What Palmisano has done is clear the decks so he can compete unfettered in a completely different segment of the market -- servers -- where IBM DOES make money and where they will now proceed to crush the competition.

IBM's PowerPC investments are beginning to show impressive results. If you look at their November 9th press release on the p5-575 "super computer," IBM shows it can now comfortably combine and cluster scores of processors into a relatively small blade center chassis.

Then consider the chip fabrication innovations -- silicon on sapphire, copper, and now germanium -- and IBM has a strong technology advantage here too. Throw in the cell processor that will shortly be used by Nintendo, Sony and in IBM's own workstations, and you have an interesting product road map completely devoid of Intel heritage.

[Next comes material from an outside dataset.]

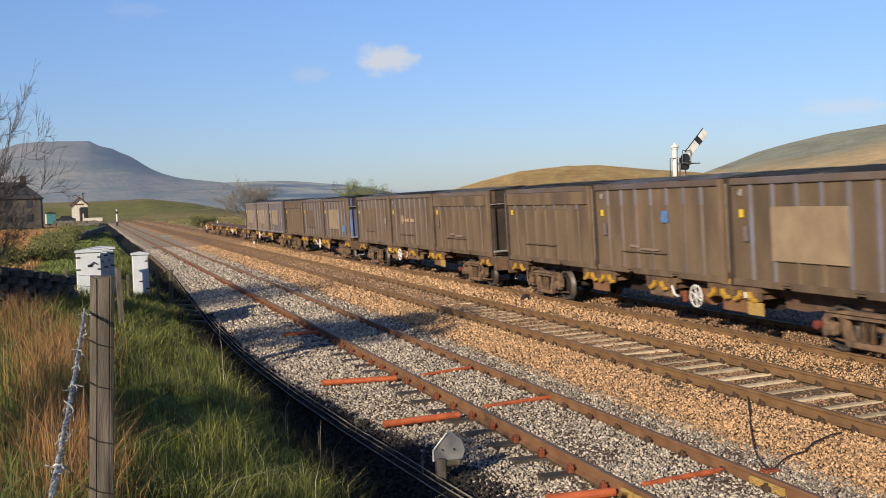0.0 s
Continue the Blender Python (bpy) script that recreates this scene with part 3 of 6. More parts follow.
def stones(name, places, sizes, mat, label):
    n = len(places)
    shape = OCTA[None] * RNG.uniform(0.6, 1.5, (n, 1, 3)) + RNG.uniform(-0.24, 0.24, (n, 6, 3))
    shape = shape * sizes[:, None, None]
    v = np.einsum("nij,nkj->nki", turns(n), shape) + places[:, None, :]
    f = (OCTA_FACES[None] + 6 * np.arange(n)[:, None, None]).reshape(-1, 3)
    return quads_object(name, v.reshape(-1, 3), f, mat, label, "ballast stones")


def sown(n, x0, x1, y0, y1, power=1.6):
    """Places in a strip of ground, closer together near the camera."""
    u = RNG.uniform(0, 1, n)
    y = y0 * (y1 / y0) ** (u ** (1.0 / power)) if power != 1 else RNG.uniform(y0, y1, n)
    return RNG.uniform(x0, x1, n), y


RAILS = [c + s * 0.7525 for c, _, _ in TRACKS for s in (-1, 1)]


def ballast_stones(name, n, x0, x1, y0, y1, mat, label, size=0.043, lift=0.0):
    u = RNG.uniform(0, 1, n)
    y = np.exp(np.log(y0) + (np.log(y1) - np.log(y0)) * u)
    x = RNG.uniform(x0, x1, n)
    ok = np.ones(n, bool)
    for r in RAILS:
        ok &= np.abs(x - r) > 0.075 + 0.0009 * y
    xm, zm, _ = TRACKS[1]
    phase = np.abs((y - 12.9 + 0.34) % 0.68 - 0.34)
    ok &= ~((np.abs(x - xm) < 0.7) & (phase < 0.065 + 0.0007 * y) & (RNG.uniform(0, 1, n) < np.where(np.abs(x - xm) > 0.4, 0.86, 0.96)))
    xs, _, _ = TRACKS[0]
    ph2 = np.abs((y - 11.62 + 0.436) % 0.872 - 0.436)
    ok &= ~((np.abs(x - xs) < 1.2) & (x < xs) & (ph2 < 0.115) & (RNG.uniform(0, 1, n) < 0.96) & (x < xs - 0.7))
    ok &= (x > np.interp(y, [p[1] for p in EDGE], [p[0] for p in EDGE]) + 0.03 + np.clip((22 - y) / 8, 0, 1) * RNG.uniform(0.1, 0.55, n) + np.clip((15 - y) / 4, 0, 1) * RNG.uniform(0.0, 0.35, n)) if name != "edge_soil" else x < np.interp(y, [p[1] for p in EDGE], [p[0] for p in EDGE]) + 0.2 + np.clip((20 - y) / 8, 0, 1) * RNG.uniform(0.1, 0.65, n)
    x, y = x[ok], y[ok]
    grow = np.clip(y / 20, 0.8, 2.3)
    s = size * RNG.uniform(0.55, 1.25, len(x)) * grow
    z = np.array([bed(v) for v in x]) + RNG.uniform(-0.25, 0.55, len(x)) * s + lift - 0.012 * np.clip((y - 30) / 40, 0, 1.5)
    return stones(name, np.stack([x, y, z], 1), s, mat, label)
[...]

As the silicon manufacturer, IBM will be able to make some remarkably powerful computers and own the high-end computational computing market for many years to come. In this space, IBM will have a cost advantage. And thanks to this Lenovo deal, they won't have to worry at all about any effect on the low-end business. They'll only have to price their systems to compete with HP and Sun, and on a dollars-per-MIPS basis, IBM should be able to be more profitable as a result because, while the PC world has slim-margin commodity pricing, the high-end is different.

And even in the PC business, IBM is suddenly much freer to sell PowerPC chips to HP and Dell, though I really doubt that will happen -- not unless Microsoft suddenly opts for a PowerPC version of Windows. But stranger things have happened before, eh?

Winners in this deal are IBM, Lenovo, AMD, and Dell. Lenovo instantly doubles its market share. AMD eats away just a little bit more at Intel's power base. Dell, as the true PC market leader, will rely on its lower overhead to further hurt HP.

Losers in the deal are HP, Intel, and Sun. Especially Sun. Those guys are in trouble.